The postwar period offered Yanaka the same modernization that reshaped the rest of Tokyo, but the neighborhood mostly declined it. Property values stayed low. Older residents stayed. By the time the 1980s bubble economy hit, Yanaka was already a curiosity — a fragment of pre-war Tokyo that the city had forgotten. The 1990s recession protected it from redevelopment, and the 2010s rediscovered it.

Locals Know

  • Yuyake Dandan is a sunset staircase, not just a tourist photo spot

    The staircase down from Nippori Station faces west, and the name means "sunset stairs." Show up 30 minutes before sunset and sit on the steps. The light over the rooftops is genuinely spectacular October through February.

  • Most Yanaka kissaten don't have signage in English — and don't expect tourists

    If you walk into a 50-year-old kissaten in Yanaka, the proprietor will probably be surprised to see you. Order coffee with a polite "sumimasen, koohii o kudasai," sit quietly, observe. These places run on regulars; you are a brief visitor in someone else's living room.

  • Yanaka Reien (cemetery) is a working cemetery, not a park

    The vast cemetery in central Yanaka is the resting place of dozens of historical figures (the last Tokugawa shogun, novelists, artists). It's a beautiful walk under cherry blossoms in April, but it's also someone's grave. Speak quietly, don't picnic, photograph respectfully.

  • Kayaba Coffee is the original old-Yanaka kissaten experience

    Founded 1916 in a wooden building that has not been renovated except to fix what was broken. Two-story L-shaped wooden interior, jazz on vinyl, tamago sandwiches that have been on the menu for decades. ¥800 coffee. Closed Mondays.

  • Cats are pets of the neighborhood, not strays

    The Yanaka cats look feral but most are TNR'd (trap-neuter-return) and fed by the local shopkeepers. They will not bite. They are also not interested in posing for you. Photograph from a distance; don't try to pet them.

  • Senbei is the local snack — and the price tells you which shop is real

    Yanaka Ginza has multiple senbei (rice cracker) shops. The 100-year-old shops sell hand-grilled senbei at ¥150 per piece. The newer tourist shops sell mass-produced senbei at ¥80 per piece. The flavor difference is real, the price reflects it, and the longer queue points you to the older shop.

  • The neighborhood shuts down by 7pm

    Yanaka is residential first, commercial second. Most shops close by 6pm, kissaten by 7pm, and the streets are quiet by 8pm. If you want a Yanaka dinner, plan around this — or have your evening meal back near Ueno or Asakusa instead.

How to Approach

Enter Yanaka from Nippori Station — the West Exit faces the famous Yuyake Dandan staircase that leads down into Yanaka Ginza, the old shopping street. Walk Yanaka Ginza first (most shops open 10:30, close 18:00, closed Mondays), then drift west into the temple district. Allow 3 hours minimum, longer if you stop for coffee.

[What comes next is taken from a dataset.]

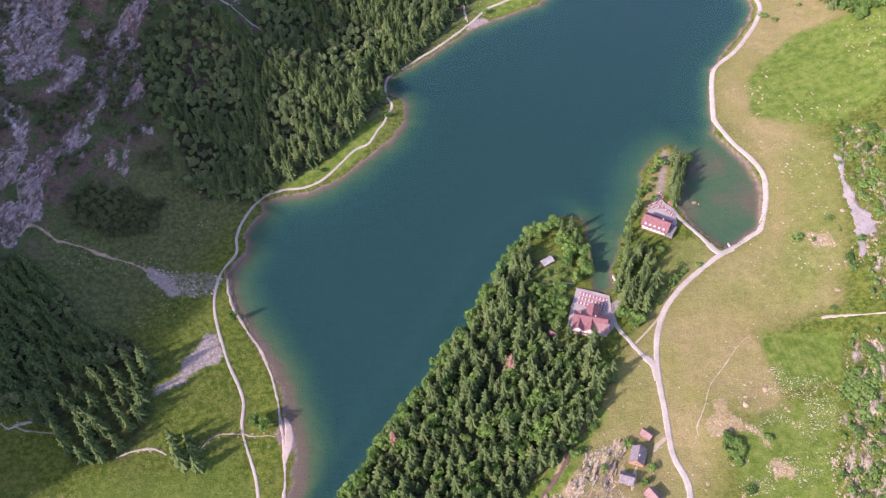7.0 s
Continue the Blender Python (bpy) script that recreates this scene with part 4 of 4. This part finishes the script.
grow(1, scatter(COPSE_NORTH, 4.5, 84), (4, 7), (1.0, 1.3), "bright green tree among rocks", 85)
grow(1, [(-20.5, 563.3), (-83.5, 506.6), (85.2, 692.7)], (5, 8), (0.9, 1.1), "small leafy tree on the lake shore", 86)
grow(1, [(-124, 274.5), (-130.6, 278.2)], (13, 15), (0.62, 0.75), "leafy tree beside the sandy spit", 87)
grow(1, [(-148.5, 366.5)], (11, 12), (0.5, 0.55), "slender bright tree on the lake shore", 98)
grow(2, [(384.2, 792), (388, 783.6), (369.8, 763.9), (379, 750.8), (379.3, 740.1), (364.1, 734.6), (378.5, 717.5), (400.8, 732.9), (396.9, 718.7), (361.8, 685.2), (367.2, 684.5), (378.2, 689.5), (374, 636.8), (339.5, 631.7), (347.8, 622.1), (442.3, 815.5), (451.9, 774.6), (470.7, 753.2), (475.4, 751.2)], (4, 7), (1.3, 1.8), "dark round shrub on the dry slope", 88, "shrubs on the dry slope")
grow(2, [(299.5, 379.4), (301.5, 366.7), (272.4, 369), (282.4, 363.3), (297.3, 338.8), (311.2, 333.7), (271.7, 301.8), (289.9, 276.6), (196.9, 217), (173.3, 218.9), (175.4, 211.9), (176.6, 206.7), (175.4, 185.8), (120.5, 208.5), (91.2, 212), (214.9, 121.3), (251.4, 235.6), (247.3, 215), (111.3, 227.6), (113.3, 200.5), (108.3, 126.2), (91.8, 143.9), (85.7, 139.7), (76.5, 131.8), (66.9, 123.7), (170.4, 207), (182.8, 363), (175, 349.5), (196.9, 360.5)], (3, 6), (1.3, 1.9), "green shrub among the meadow rocks", 89, "meadow shrubs")
slope = scatter(SLOPE_WOOD, 5.7, 8)
leafy = fractal(slope[:, 0], slope[:, 1], 26, 12, 3) + 0.5 * smooth(-120, -190, slope[:, 0] - 0.25 * (slope[:, 1] - 550)) > 0.12
near = line_distance(FOOT, slope[:, 0], slope[:, 1])[0] < 26
leafy &= ~near
lower = slope[near]
lower = lower[np.random.default_rng(55).uniform(size=len(lower)) < 0.62]
woods("forest", lower, SPRUCES[:4], (13, 24), (0.95, 1.25), NEEDLES, "tall spruces along the lower edge of the slope forest", 10)
woods("forest", slope[~leafy & ~near], SPRUCES[:4], (10, 19), (1.0, 1.35), NEEDLES, "dense spruce forest covering the steep slope", 9)
woods("forest", slope[leafy], LEAFY, (6, 13), (0.58, 0.82), BEECH, "broadleaf trees mixed into the slope forest", 11)
ledges = scatter(LEDGES, 3.9, 37, clear=lambda x, y: np.min([area_distance(q, x, y) for q in CRAGS], 0) > 1.0)
ledges = ledges[fractal(ledges[:, 0], ledges[:, 1], 24, 38, 3) > -0.05]
woods("scrub", ledges, LEAFY, (1.6, 6.0), (0.75, 1.25), SCRUB, "dark scrub on the grassy ledges of the cliff", 39)
tufts = np.concatenate([scatter(q, 5.5, 170 + n) for n, q in enumerate(CRAGS + SPARSE_CRAGS)])
tufts = tufts[fractal(tufts[:, 0], tufts[:, 1], 12, 171, 2) > 0.1]
woods("scrub", tufts, SHRUBS, (0.8, 2.6), (1.2, 2.0), SCRUB, "small dark tufts growing in the rock faces", 172)
shady = scatter(SHADY_WOOD, 6.5, 18)
mixed = fractal(shady[:, 0], shady[:, 1], 18, 44, 3) > 0.5
woods("forest", shady[~mixed], SPRUCES[:4], (12, 21), (1.0, 1.3), NEEDLES, "shaded spruce wood at the mountain foot", 19)
woods("forest", shady[mixed], LEAFY, (6, 12), (0.75, 1.05), BEECH, "shaded broadleaf trees at the mountain foot", 45)
foot_wood = scatter(FOOT_WOOD, 5.6, 310)
mixed = fractal(foot_wood[:, 0], foot_wood[:, 1], 16, 311, 3) > 0.0
woods("forest", foot_wood[~mixed], SPRUCES[:4], (8, 15), (1.0, 1.35), NEEDLES, "shaded young spruces at the edge of the mountain-foot wood", 312)
woods("forest", foot_wood[mixed], LEAFY, (4, 8), (0.75, 1.05), SCRUB, "shaded low broadleaf trees at the edge of the mountain-foot wood", 313)
sunny = scatter([(390.1, 636.9), (412.7, 672.1), (445.9, 699.9), (463.9, 694.6), (495.3, 667.8), (456.4, 588.2), (435.2, 599.5), (405.8, 587.1), (396.7, 621.9)], 6.3, 20)
mixed = fractal(sunny[:, 0], sunny[:, 1], 18, 46, 3) > 0.15
woods("forest", sunny[~mixed], SPRUCES[:4], (12, 19), (1.0, 1.3), NEEDLES, "dense spruce wood on the far sunny slope", 21)
woods("forest", sunny[mixed], LEAFY, (6, 11), (0.8, 1.1), LEAVES, "bright leafy trees in the far wood", 47)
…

The neighborhood rewards aimless walking. There’s no must-see; everything is the experience. Bring cash — most shops here don’t take cards.

Stations
JR Nippori (Yamanote, Keisei) / Sendagi (Tokyo Metro Chiyoda) / Nezu (Chiyoda) / Tabata (Yamanote)
Best time to visit
Weekday afternoons (13:00–17:00) for the slowest pace. Saturdays for full Yanaka Ginza activity. Avoid Mondays (most shops closed). Sunset on Yuyake Dandan staircase is famous — arrive 30 minutes before.